As an example - in the attached logs, at 10:19 2016/01/07 we see taskomatic logging APPARENT DEADLOCK! warnings from c3po:

rhn-logs/rhn/rhn_taskomatic_daemon.log:
===
INFO   | jvm 1    | 2016/01/07 10:19:44 | Jan 7, 2016 10:19:44 AM com.mchange.v2.async.ThreadPoolAsynchronousRunner$DeadlockDetector run
INFO   | jvm 1    | 2016/01/07 10:19:44 | WARNING: com.mchange.v2.async.ThreadPoolAsynchronousRunner$DeadlockDetector@5c885c88 -- APPARENT DEADLOCK!!! Complete Status: 
===

And at the same time, Oracle is complaining about processes being killed:

database/alert_rhnsat.log
===
Thu Jan  7 10:19:44 2016                                                                     
Process q003 died, see its trace file                                                        
Thu Jan  7 10:19:44 2016                                                                     
ksvcreate: Process(q003) creation failed                                                     
===

This is looking more and more like "the Sat5 instance is just overloaded - Do Less".  Experimentation continues.

Comment 9 Grant Gainey 2016-01-29 18:47:45 UTC
*** Bug 1298202 has been marked as a duplicate of this bug. ***

Comment 10 Grant Gainey 2016-01-29 20:48:43 UTC
Stress-testing with 'stock' Sat5 configuration overloads Oracle's ability to keep up. Connections are refused to the DB, and occasionally connections are killed as a result. Results become unreliable.

The 'fix' is to tweak Sat5 configs in order to guarantee that the database can service the max-allowed connections from Apache, rhn-search, taskomatic, *and* tomcat, simultaneously. This pushes the failures out to the incoming requests, instead of letting the database stutters/failures cause random incoherence for satellite.

When the value for "max-db-connections" is less than (2*max-httpd-workers) + (3*hibernate.c3p0.max_size), then Sat5 will allow more connections to itself, than its connection to the DB can support. Behavior at this point becomes unpredictable.

The (2*max-httpd-workers) value exists because it is not uncommon for a given HTTPD connection to acquire 2 connections to the DB, to support autonomous transactions.

The (3*hibernate.c3p0.max_size) exists because taskomatic, tomcat, and rhn-search can all open connections to the DB, in addition to whatever is happening as a result of incoming HTTPD connections.

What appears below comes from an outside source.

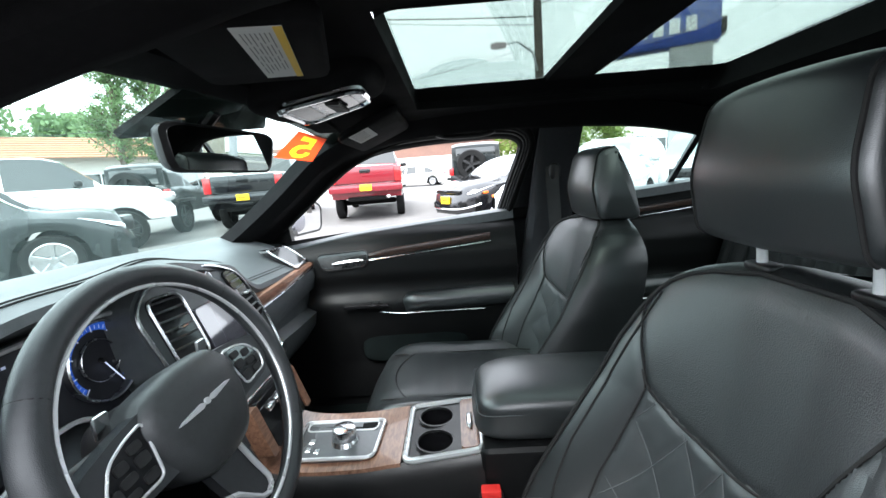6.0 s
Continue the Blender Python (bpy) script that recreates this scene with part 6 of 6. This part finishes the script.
def leaf_cloud(bm, c, r, n, size, rnd, squash=1.0):
    for _ in range(n):
        d = Vector((rnd.gauss(0, 1), rnd.gauss(0, 1), rnd.gauss(0, 1))).normalized() * rnd.random() ** 0.4
        p = Vector(c) + Vector((d.x * r, d.y * r, d.z * r * squash))
        a = Vector((rnd.gauss(0, 1), rnd.gauss(0, 1), rnd.gauss(0, 1))).normalized()
        b = a.orthogonal().normalized()
        s = size * rnd.uniform(0.6, 1.4)
        vs = [bm.verts.new(p + q) for q in (a * s, b * s * 0.5, a * -s, b * -s * 0.5)]
        bm.faces.new(vs)


def tree(x, y, h, crown_r, label, leaf, seed, conifer=False, size=0.16):
    rnd = random.Random(seed)
    z0 = ground_z(y)
    t = thing("tree", label, "tree", (x, y, z0), "street trees")
    bm = bmesh.new()
    loft(bm, [[Vector((x + 0.15 * math.sin(3 * q) + math.cos(a) * r, y + math.sin(a) * r, z0 + h * q)) for a in span(0, 2 * math.pi * 8 / 9, 8)] for q, r in ((0, 0.20), (0.2, 0.15), (0.5, 0.10), (0.92, 0.03))])
    limbs = []
    for k in range(120 if conifer else 26):
        q = rnd.uniform(0.22, 0.95)
        a = rnd.uniform(0, 2 * math.pi)
        reach = crown_r * (min(1.0, (1.06 - q) * 2.2) if conifer else math.sin(math.pi * min(1, max(0.1, (q - 0.1) / 0.95)))) * rnd.uniform(0.6, 1.1)
        p0 = Vector((x, y, z0 + h * q * 0.92))
        p1 = p0 + Vector((math.cos(a) * reach, math.sin(a) * reach, reach * (0.9 if conifer else 0.45)))
        tube(bm, [p0, (p0 + p1) / 2 + Vector((0, 0, 0.1)), p1], 0.025, 5)
        limbs.append((p0, p1, reach))
    part("trunk", bm, "bark", t, "", 60)
    bm = bmesh.new()
    for p0, p1, reach in limbs:
        for f in (0.45, 0.75, 1.0):
            leaf_cloud(bm, p0 + (p1 - p0) * f, (0.10 if conifer else 0.22) * crown_r + 0.14 * reach, 34 if conifer else 60, size * (0.42 if conifer else 0.8), rnd, 0.9)
    part("crown", bm, leaf, t, "", 0)
    return t


tree(-15.3, 20.3, 11.4, 1.25, "tall slender green street tree", "leaf", 1, True)
tree(-13.9, 21.3, 11.8, 1.15, "tall slender green street tree", "leaf", 2, True)
tree(6.4, 27.5, 4.4, 2.6, "low bright green street tree", "leaf_yellow", 3)
tree(9.6, 30.0, 4.0, 2.0, "low bright green street tree", "leaf_yellow", 4)
tree(13.5, 33.0, 4.2, 2.0, "low bright green street tree", "leaf_yellow", 5)
tree(-33.0, 36.0, 9.0, 3.6, "broad green tree behind the roofs", "leaf", 6, size=0.3)
tree(-39.0, 33.0, 10.5, 4.0, "broad green tree behind the roofs", "leaf", 7, size=0.3)
tree(-46.0, 30.0, 9.5, 4.0, "broad green tree behind the roofs", "leaf", 8, size=0.3)
tree(-24.0, 42.0, 9.0, 4.0, "broad green tree behind the roofs", "leaf", 9, size=0.3)
rnd = random.Random(77)
for x0, x1, y, h in ((-5.5, -1.6, 34.6, 0.75), (-0.6, 0.2, 34.2, 1.0), (-12.5, -9.0, 34.6, 0.6), (-22.0, -16.0, 26.0, 0.8)):
    hd = thing("hedge", "clipped green hedge by the pavement", "hedge", ((x0 + x1) / 2, y, ground_z(y)), "hedges")
    bm = bmesh.new()
    for k in range(int((x1 - x0) * 500)):
        p = Vector((rnd.uniform(x0, x1), y + rnd.uniform(-0.45, 0.45), ground_z(y) + h * rnd.random() ** 0.6))
        a = Vector((rnd.gauss(0, 1), rnd.gauss(0, 1), rnd.gauss(0, 1))).normalized()
        b = a.orthogonal().normalized()
        vs = [bm.verts.new(p + q) for q in (a * 0.10, b * 0.06, a * -0.10, b * -0.06)]
        bm.faces.new(vs)
    part("foliage", bm, "leaf_yellow", hd, "", 0)

# street: carriageway, kerbs, pavement, verge and lane lines
def strip(name, material, y0, y1, dz, label, category, h=0.0):
    bm = bmesh.new()
    ys = [q for q in (y0, 25, 30, 36, y1) if y0 <= q <= y1]
    ys = sorted(set(ys))
    for a, b in zip(ys, ys[1:]):
        loft(bm, [[Vector((x, a, ground_z(a) - 0.05)), Vector((x, b, ground_z(b) - 0.05)), Vector((x, b, ground_z(b) + dz)), Vector((x, a, ground_z(a) + dz))] for x in (-70, -30, 0, 30, 70)])
    return setting(name, bm, material, label, category)


strip("road", "road", 22.4, 32.4, 0.006, "grey carriageway beyond the car lot", "road")
strip("kerb_near", "concrete", 22.1, 22.4, 0.12, "pale concrete kerb", "kerb")
strip("kerb_far", "concrete", 32.4, 32.7, 0.13, "pale concrete kerb", "kerb")
strip("pavement", "concrete", 32.7, 34.0, 0.13, "pale concrete pavement", "pavement")
strip("verge", "grass", 34.0, 36.0, 0.14, "green verge by the wall", "grass")
for i, x in enumerate(span(-32, 32, 8)):
    bm = bmesh.new()
    box(bm, (x, 27.2, ground_z(27.2) + 0.004), (x + 3.0, 27.35, ground_z(27.35) + 0.012), 0)
    setting("lane_line", bm, "line", "worn white lane line", "road marking")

With the current default settings, we have

rhn_hibernate.conf: hibernate.c3p0.max_size=20

httpd.conf: MaxClients 300

postgresql.conf: max_connections = 600

(2*300) + (3*20) > 600 - as a result, we experience the rash of problems shown in the attached logs.

Decrementing MaxClients (in /etc/httpd.conf) to 250 results in a much better-behaved Sat5 instance, and none of the painful db-related erors noted in the attached logs.

In actual production use, the specific settings for these variables will depend on the actual hardware and the expected workflows for the installation.